LOS ANGELES -- The word Bernie Bickerstaff used was "consented." Not exactly a verb of enthusiasm, but then again there was nothing to be enthusiastic about from his perspective when Mitch Kupchak asked him to coach Friday's game against Golden State in the wake of Mike Brown's firing.

This is not a place Bickerstaff, who gave Brown his first gig in the NBA as an intern in Denver, wanted to be.

"Mitch is a friend. Mike's a friend," he said. "He asked me, and I consented. So I'm here."

Days like Friday throw focus on the players left behind (How will they respond?), the newly unemployed coach (Where does he go next?), or the list of possible replacements. But without question the group put in the most awkward spot, continuing to do their jobs until a new coach -- and likely a new staff -- is brought in. These aren't a group of guys pushing Brown out the door.

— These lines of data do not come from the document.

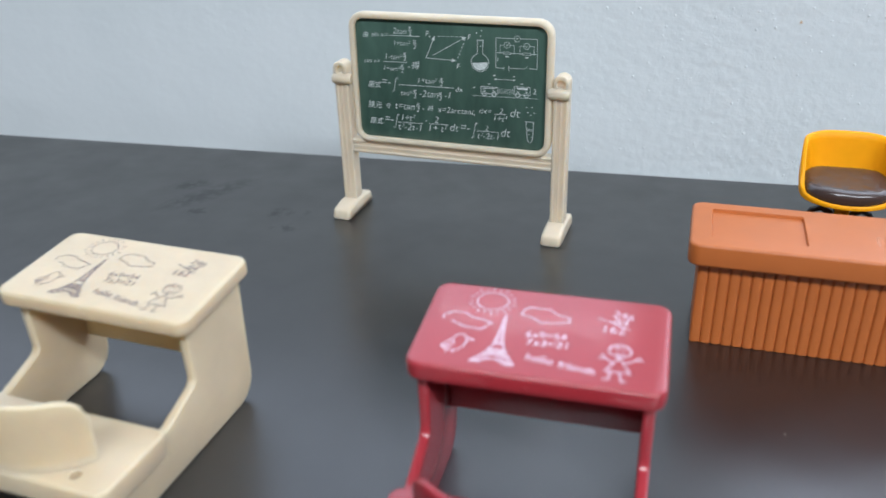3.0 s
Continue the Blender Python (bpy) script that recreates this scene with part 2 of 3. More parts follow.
def tube(bm, pts, r, n=10):
    """A round bar along points; r may be one radius or one a point."""
    pts = [Vector(p) for p in pts]
    rings = []
    for i, p in enumerate(pts):
        d = (pts[min(i + 1, len(pts) - 1)] - pts[max(i - 1, 0)]).normalized()
        q = d.to_track_quat("Z", "Y")
        rad = r[i] if isinstance(r, (list, tuple)) else r
        rings.append([bm.verts.new(p + q @ Vector((rad * math.cos(2 * math.pi * j / n), rad * math.sin(2 * math.pi * j / n), 0))) for j in range(n)])
    for a, b in zip(rings, rings[1:]):
        bridge(bm, a, b)
    bm.faces.new(rings[0][::-1])
    bm.faces.new(rings[-1])
    return bm


def stroke(bm, pts, w, closed=False, z=0.0):
    """A flat drawn line of width w along points in the x-y plane, with mitred joints."""
    k = len(pts)
    pts = [Vector(p) for p in pts]
    left, right = [], []
    for i, p in enumerate(pts):
        a = pts[i - 1] if i or closed else p - (pts[1] - p)
        b = pts[(i + 1) % k] if i < k - 1 or closed else p + (p - pts[i - 1])
        e, f = (p - a).normalized(), (b - p).normalized()
        n = Vector((-e.y - f.y, e.x + f.x))
        if n.length < 1e-6:
            n = Vector((-e.y, e.x))
        n.normalize()
        n *= w / 2 / max(0.5, n.dot(Vector((-e.y, e.x))))
        left.append(bm.verts.new((*(p + n), z)))
        right.append(bm.verts.new((*(p - n), z)))
    for i in range(k if closed else k - 1):
        j = (i + 1) % k
        bm.faces.new((right[i], right[j], left[j], left[i]))
    return bm


def letters(bm, text, x, y, width, slant=0.12, weight=0.0):
    """Writes text from (x, y) so wide, flat in the x-y plane."""
    cu = bpy.data.curves.new("letters", "FONT")
    cu.body, cu.shear, cu.offset, cu.resolution_u = text, slant, weight, 3
    ob = new("letters", cu)
    me = bpy.data.meshes.new_from_object(ob.evaluated_get(bpy.context.evaluated_depsgraph_get()))
    xs = [v.co.x for v in me.vertices]
    if xs:
        s = width / max(1e-6, max(xs) - min(xs))
        me.transform(Matrix.Translation((x - min(xs) * s, y, 0)) @ Matrix.Scale(s, 4))
        bm.from_mesh(me)
    bpy.data.meshes.remove(me)
    bpy.data.objects.remove(ob)
    bpy.data.curves.remove(cu)
    return bm


def structure(name, bm, material, label, category="structure"):
    return tagged(new(name, finish(bm, name, material, 20)), label, category, kind="structure")


# ---- the room round the table ----
WALL_Y, EDGE_Y, FLOOR_Z = 0.7015, 0.6723, -0.74
bm = bmesh.new()
gap = -2.6
for wx0, wx1, wz0, wz1, watts in ADDED_WINDOWS:
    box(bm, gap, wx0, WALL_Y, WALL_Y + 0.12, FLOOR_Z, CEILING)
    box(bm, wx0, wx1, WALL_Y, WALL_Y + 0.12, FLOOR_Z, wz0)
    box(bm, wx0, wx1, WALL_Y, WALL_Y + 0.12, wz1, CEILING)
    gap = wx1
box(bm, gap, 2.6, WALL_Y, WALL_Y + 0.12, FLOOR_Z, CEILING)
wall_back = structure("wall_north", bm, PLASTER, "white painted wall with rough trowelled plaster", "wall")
for name, b in (("wall_south", (-2.6, 2.6, -3.12, -3.0, FLOOR_Z, CEILING)), ("wall_west", (-2.72, -2.6, -3.12, WALL_Y + 0.12, FLOOR_Z, CEILING)), ("wall_east", (2.6, 2.72, -3.12, WALL_Y + 0.12, FLOOR_Z, CEILING))):
    bm = bmesh.new()
    box(bm, *b)
    structure(name, bm, ROOM, "unseen wall closing the room, dark to cut bounced light", "wall")
bm = bmesh.new()
box(bm, -2.72, 2.72, -3.12, WALL_Y + 0.12, FLOOR_Z - 0.1, FLOOR_Z)
structure("floor", bm, FLOOR, "plain grey floor under the table", "floor")
bm = bmesh.new()
box(bm, -2.72, 2.72, -3.12, WALL_Y + 0.12, CEILING, CEILING + 0.1)
structure("ceiling", bm, ROOM, "unseen ceiling closing the room, dark to cut bounced light", "ceiling")
# frames round the added lights; neither window is ever in view
for n, (wx0, wx1, wz0, wz1, watts) in enumerate(ADDED_WINDOWS):
    window = thing(f"added_window_{n + 1}", pose(0, WALL_Y + 0.07, 0), "unseen white-framed window, added to brighten the table's reflections", "window", kind="structure")
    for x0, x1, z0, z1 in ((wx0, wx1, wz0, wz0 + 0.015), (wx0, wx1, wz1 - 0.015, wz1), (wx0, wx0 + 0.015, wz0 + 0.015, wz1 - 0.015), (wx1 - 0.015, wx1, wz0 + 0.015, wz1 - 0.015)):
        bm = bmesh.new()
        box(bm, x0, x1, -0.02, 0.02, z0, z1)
        part("added_window_frame", bm, WHITE_PAINT, window)
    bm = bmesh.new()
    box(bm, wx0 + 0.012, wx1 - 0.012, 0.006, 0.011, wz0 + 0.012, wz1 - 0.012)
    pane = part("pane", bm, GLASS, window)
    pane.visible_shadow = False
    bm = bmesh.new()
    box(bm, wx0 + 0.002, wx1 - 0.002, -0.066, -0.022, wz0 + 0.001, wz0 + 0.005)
    part("added_window_sill", bm, WHITE_PAINT, window)
for lx, ly, watts in LAMPS:
    lamp = thing("ceiling_lamp", pose(lx, ly, CEILING - 0.06), "long white fluorescent ceiling lamp", "lamp", "ceiling lamps")
    bm = bmesh.new()
    slab(bm, rounded([(-0.63, -0.17), (0.63, -0.17), (0.63, 0.17), (-0.63, 0.17)], 0.02), 0.012, 0.06, 0.006)
    part("housing", bm, WHITE_PAINT, lamp)
    bm = bmesh.new()
    slab(bm, rounded([(-0.6, -0.15), (0.6, -0.15), (0.6, 0.15), (-0.6, 0.15)], 0.02), 0.0, 0.012, 0.003)
    part("diffuser", bm, LAMP_GLASS, lamp)

# ---- the table ----
table = thing("table", pose(0, 0, 0), "large matt black laminate table set before the wall", "table")
bm = bmesh.new()
slab(bm, rounded([(-0.8, -0.35), (0.8, -0.35), (0.8, EDGE_Y), (-0.8, EDGE_Y)], 0.004), -0.025, 0.0, 0.0012)
part("tabletop", bm, TABLE, table)
for x in (-0.74, 0.74):
    for y in (-0.29, 0.6):
        bm = bmesh.new()
        slab(bm, rounded([(x - 0.025, y - 0.025), (x + 0.025, y - 0.025), (x + 0.025, y + 0.025), (x - 0.025, y + 0.025)], 0.005), FLOOR_Z, -0.025, 0.002)
        part("leg", bm, METAL_LEG, table)


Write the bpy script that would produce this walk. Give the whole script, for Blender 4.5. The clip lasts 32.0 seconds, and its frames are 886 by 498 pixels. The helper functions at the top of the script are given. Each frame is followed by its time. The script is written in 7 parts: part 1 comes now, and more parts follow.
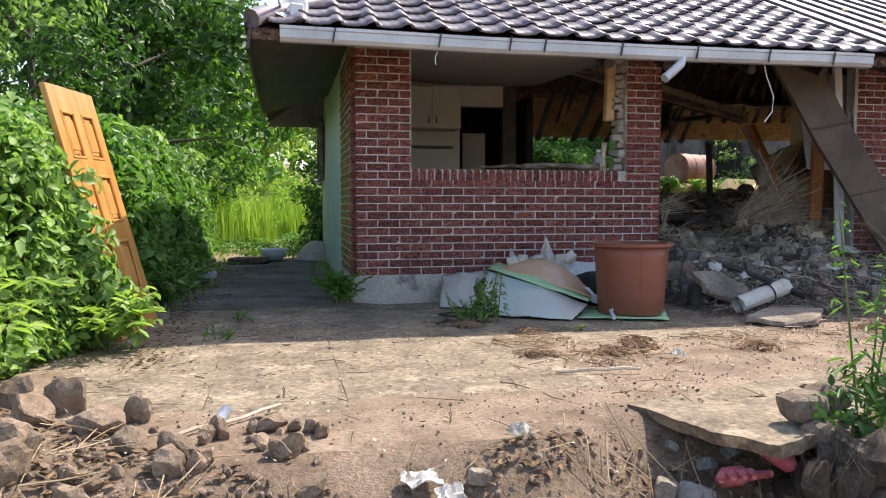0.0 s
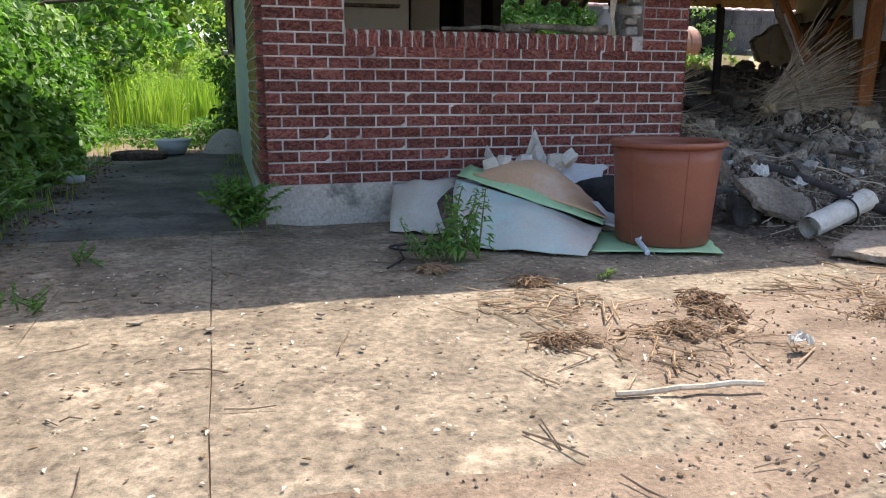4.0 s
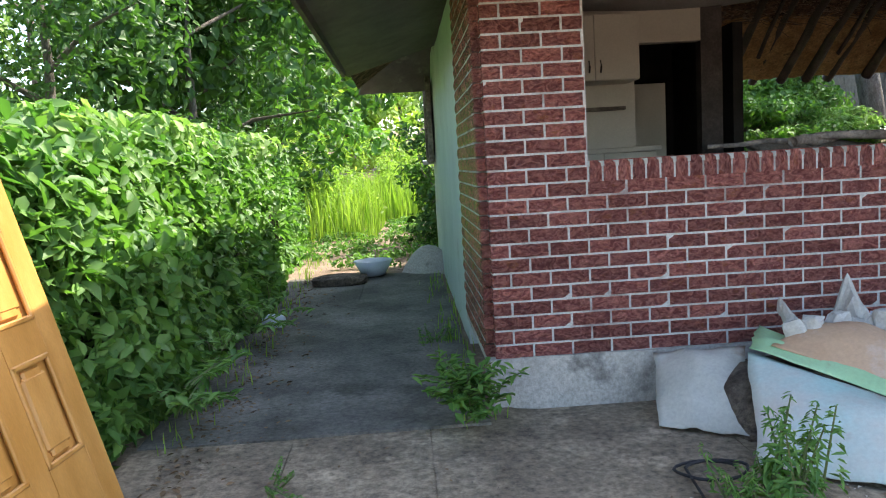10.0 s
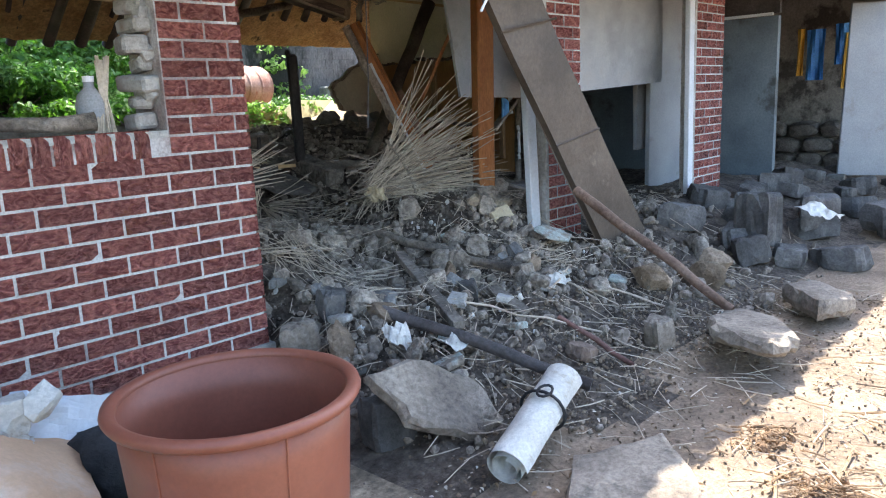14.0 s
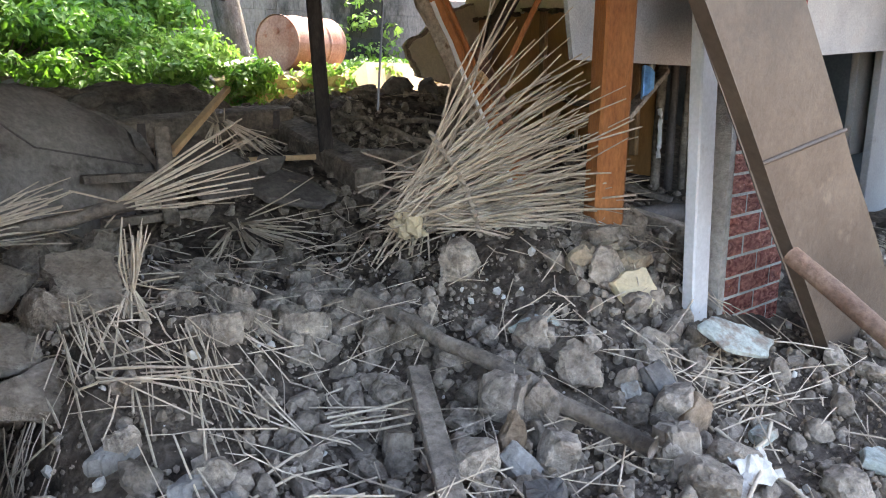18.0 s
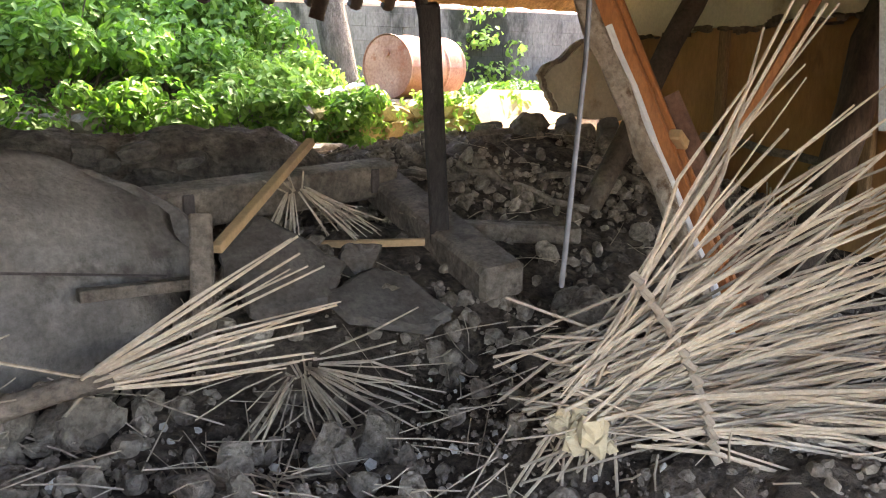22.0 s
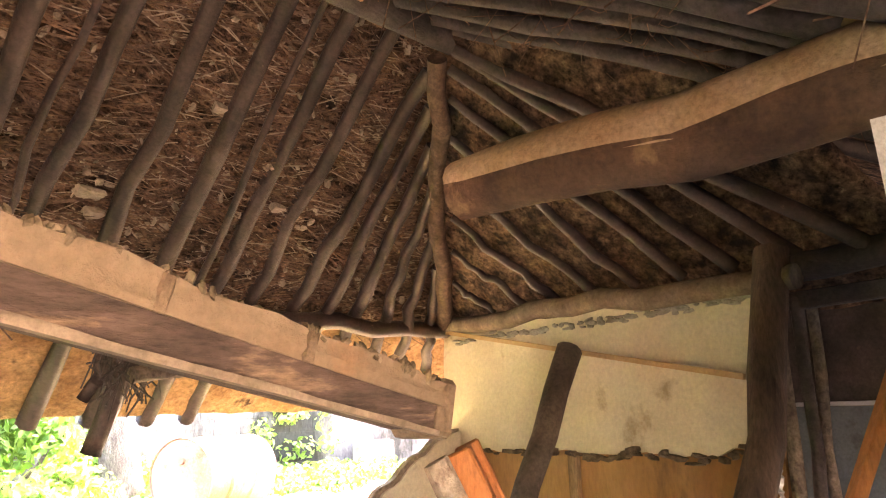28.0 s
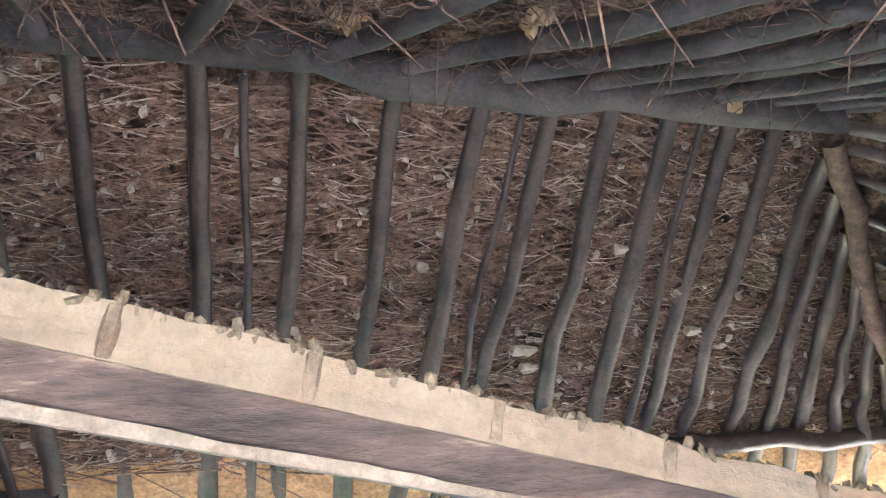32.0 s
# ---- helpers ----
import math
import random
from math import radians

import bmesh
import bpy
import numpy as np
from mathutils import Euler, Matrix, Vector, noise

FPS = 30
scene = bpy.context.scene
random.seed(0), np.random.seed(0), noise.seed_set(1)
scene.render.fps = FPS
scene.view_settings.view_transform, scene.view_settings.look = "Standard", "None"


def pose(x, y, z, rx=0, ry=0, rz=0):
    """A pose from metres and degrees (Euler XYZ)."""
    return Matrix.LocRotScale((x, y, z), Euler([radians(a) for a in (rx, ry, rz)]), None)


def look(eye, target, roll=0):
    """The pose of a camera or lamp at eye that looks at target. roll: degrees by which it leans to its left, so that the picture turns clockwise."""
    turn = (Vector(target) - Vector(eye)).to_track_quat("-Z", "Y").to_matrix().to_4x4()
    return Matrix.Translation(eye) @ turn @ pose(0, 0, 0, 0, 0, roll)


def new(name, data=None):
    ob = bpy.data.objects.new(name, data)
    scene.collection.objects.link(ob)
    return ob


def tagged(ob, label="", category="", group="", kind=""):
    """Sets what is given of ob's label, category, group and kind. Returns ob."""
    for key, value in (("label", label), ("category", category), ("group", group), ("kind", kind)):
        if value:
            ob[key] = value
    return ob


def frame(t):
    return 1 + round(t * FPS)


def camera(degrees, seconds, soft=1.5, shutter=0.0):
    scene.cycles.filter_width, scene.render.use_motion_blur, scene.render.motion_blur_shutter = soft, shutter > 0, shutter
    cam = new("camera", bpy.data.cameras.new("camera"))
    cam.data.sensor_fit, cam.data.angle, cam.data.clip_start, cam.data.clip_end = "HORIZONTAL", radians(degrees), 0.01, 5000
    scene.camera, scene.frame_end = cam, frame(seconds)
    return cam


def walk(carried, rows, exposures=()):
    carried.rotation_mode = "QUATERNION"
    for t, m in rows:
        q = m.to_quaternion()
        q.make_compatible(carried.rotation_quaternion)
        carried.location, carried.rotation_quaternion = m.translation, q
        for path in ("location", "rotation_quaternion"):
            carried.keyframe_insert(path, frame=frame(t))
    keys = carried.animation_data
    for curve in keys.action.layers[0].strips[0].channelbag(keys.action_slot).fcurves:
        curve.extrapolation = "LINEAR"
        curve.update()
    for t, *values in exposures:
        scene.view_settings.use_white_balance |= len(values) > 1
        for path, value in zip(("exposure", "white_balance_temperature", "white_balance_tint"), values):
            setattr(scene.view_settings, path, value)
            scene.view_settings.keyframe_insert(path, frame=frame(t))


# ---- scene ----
cam = camera(61.5, 32.0, soft=1.1)
METRES, EYE, TILT, LEAN, TURN = 11.44, 1.0, -3.4, 0.0, -12.0
ROWS = [
    (0.0, 0.0, 0.0, 0.0, 0.0, 0.0, 0.0),
    (0.5, -0.0027, 0.0145, -0.0021, -0.27, -0.57, 0.2),
    (1.0, -0.006, 0.0356, -0.0022, -0.97, -1.57, 0.54),
    (1.5, -0.0043, 0.0607, -0.0044, -1.33, -2.91, 0.52),
    (2.0, -0.0031, 0.0873, -0.0017, -2.39, -4.6, 0.39),
    (2.5, -0.0116, 0.1161, 0.0019, -4.32, -6.03, 0.16),
    (4.5, -0.0079, 0.2104, 0.0161, -4.96, -9.42, 0.21),
    (5.0, -0.0147, 0.2312, 0.0245, -5.67, -9.42, 0.19),
    (5.5, -0.0169, 0.2373, 0.0296, -4.18, -9.16, 0.3),
    (6.0, -0.0146, 0.2382, 0.0318, -1.17, -8.93, 0.5),
    (6.5, -0.017, 0.2374, 0.0328, 2.38, -8.84, 0.7),
    (7.0, -0.024, 0.2367, 0.033, 6.27, -8.57, 0.68),
    (7.5, -0.0303, 0.2375, 0.0337, 10.78, -8.16, 0.86),
    (8.0, -0.0353, 0.2396, 0.0357, 15.29, -7.37, 1.09),
    (8.5, -0.0396, 0.2498, 0.0378, 19.0, -6.14, 1.41),
    (9.0, -0.0452, 0.2705, 0.0428, 20.66, -4.68, 1.71),
    (9.5, -0.047, 0.2835, 0.0493, 17.89, -3.6, 2.04),
    (10.0, -0.0409, 0.2913, 0.0517, 9.04, -3.19, 2.78),
    (10.5, -0.0352, 0.3109, 0.0533, -3.79, -3.15, 3.67),
    (11.0, -0.0277, 0.3306, 0.056, -17.08, -4.17, 4.99),
    (11.5, -0.0117, 0.3393, 0.0542, -26.33, -5.15, 5.98),
    (12.0, 0.0146, 0.3499, 0.0545, -28.86, -5.46, 6.18),
    (12.5, 0.036, 0.3589, 0.0572, -31.69, -6.13, 6.13),
    (13.0, 0.0555, 0.3744, 0.0593, -34.05, -6.96, 5.72),
    (13.5, 0.0744, 0.3885, 0.0619, -34.93, -7.78, 5.16),
    (15.5, 0.1431, 0.4704, 0.0633, -35.59, -10.52, 2.51),
    (16.0, 0.1669, 0.4923, 0.0651, -32.69, -10.27, 2.04),
    (16.5, 0.1823, 0.5155, 0.0664, -31.24, -9.85, 1.96),
    (17.0, 0.1965, 0.538, 0.0683, -30.08, -9.88, 2.25),
    (17.5, 0.2133, 0.5577, 0.0682, -27.82, -9.94, 2.15),
    (18.0, 0.2235, 0.5742, 0.0692, -26.29, -10.32, 1.97),
    (18.5, 0.2265, 0.5947, 0.0689, -26.47, -10.64, 1.59),
    (19.0, 0.2269, 0.6141, 0.071, -27.11, -10.88, 1.2),
    (19.5, 0.2259, 0.6213, 0.0724, -26.61, -10.87, 0.88),
    (20.0, 0.2287, 0.63, 0.0736, -24.97, -10.6, 0.88),
    (20.5, 0.2413, 0.6475, 0.0721, -23.0, -10.35, 0.9),
    (21.0, 0.2577, 0.6667, 0.0781, -20.51, -10.3, 1.46),
    (21.5, 0.2611, 0.6765, 0.0872, -18.57, -9.89, 1.52),
    (22.0, 0.2607, 0.6933, 0.0908, -17.82, -9.21, 1.29),
    (22.5, 0.2561, 0.7144, 0.0981, -18.46, -8.06, 0.6),
    (23.0, 0.2539, 0.7221, 0.1082, -19.33, -6.67, 0.08),
    (23.5, 0.2573, 0.7297, 0.1126, -19.98, -5.36, -0.03),
    (24.0, 0.2659, 0.7455, 0.1135, -19.85, -3.95, 0.3),
    (24.5, 0.2726, 0.7565, 0.1207, -20.13, -2.56, 0.75),
    (25.0, 0.2718, 0.7588, 0.1261, -22.22, -0.71, 1.04),
    (25.5, 0.2693, 0.7586, 0.1312, -25.6, 1.52, 1.41),
    (26.0, 0.2695, 0.7592, 0.1355, -28.75, 4.19, 1.45),
    (26.5, 0.2709, 0.7596, 0.1397, -30.87, 7.03, 1.66),
    (28.5, 0.2752, 0.762, 0.1534, -32.58, 17.84, 4.43),
    (29.0, 0.275, 0.761, 0.1556, -31.38, 20.41, 5.13),
    (29.5, 0.2728, 0.7603, 0.1571, -27.98, 22.59, 5.86),
    (30.0, 0.2688, 0.7597, 0.1583, -23.28, 24.34, 6.4),
    (30.5, 0.2649, 0.759, 0.1592, -18.48, 25.65, 6.42),
    (31.0, 0.2628, 0.7586, 0.1595, -13.91, 26.51, 6.09),
    (31.5, 0.2602, 0.7582, 0.1596, -8.62, 26.77, 5.53),
    (32.0, 0.256, 0.7572, 0.1591, -2.15, 26.0, 4.71),
]
walk(cam, [(t, pose(0, 0, EYE, TILT, LEAN, TURN) @ pose(METRES * x, METRES * y, METRES * z, 90 + pitch, roll, yaw)) for t, x, y, z, yaw, pitch, roll in ROWS],
     exposures=[(0.0, 1.2, 6900, 15), (4.5, 1.35, 6800, 14), (5.5, 1.5, 6800, 14), (7.0, 1.6, 6800, 14), (9.0, 1.6, 6800, 13), (11.0, 2.45, 6700, 10), (12.0, 2.45, 6500, 10), (14.0, 2.5, 6500, 10), (17.0, 3.15, 6900, 12), (19.0, 3.25, 7800, 21),
                (20.5, 3.55, 7800, 22), (21.0, 3.7, 7800, 22), (22.0, 3.8, 8000, 20), (23.0, 4.45, 8000, 20), (24.0, 4.8, 8200, 20), (25.0, 5.15, 8700, 23), (26.5, 5.3, 10000, 32), (28.5, 6.4, 7900, 30), (29.2, 6.55, 7000, 26), (30.2, 6.55, 5300, 12), (32.0, 6.75, 4800, 8)])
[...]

"We're in that fox hole together. You're probably together more so than you are your families. There's a bond. I think basically, we all hurt, because there was a mutual respect for Mike," Bickerstaff said. "Mike's a great coach. Mike's won a lot of basketball games, and he's been in the Finals."

Meanwhile, they'll work in limbo as long as they're around.

"We have a professional obligation to come to work and do our jobs, as coaches and as players," Bickerstaff said. "I think that has to be the approach. The emotional part of it has to be set aside when we cross the lines and lines and they toss the ball, but we're all human and we have those human qualities. That we feel, and we care," he said.

The same sentiment was echoed before the game by assistant coach Darvin Ham. You just keep coaching, he said.

I'm speculating, but Bickerstaff may have accepted so another member of the staff wouldn't have to. Having spent decades in the coaching business, he's not someone realistically angling for another head coaching job, and certainly has no chance at this one. Chuck Person, mentioned earlier in the day as a potential fill-in, is considered an up-and-comer and doesn't benefit from wearing an "interim" tag, even for a couple of days. It's sort of a much shorter-term version of when Frank Hamblen fell on the sword and coached the Lakers after Rudy Tomjanovich was let go.

Of the remaining members of Brown's staff, there's a good chance Person sticks around under the new regime. I could see Ham being retained, as well as Steve Clifford, who has a solid relationship with Dwight Howard from his days in Orlando. But again, I'm just making more educated guesses. I don't know, and I suspect nobody on Brown's staff does, either.

It's one thing for the executioner to come swiftly, as it did for Brown. Waiting around a few more days for the (potentially, at least) inevitable is, to say the least, an awkward place to be.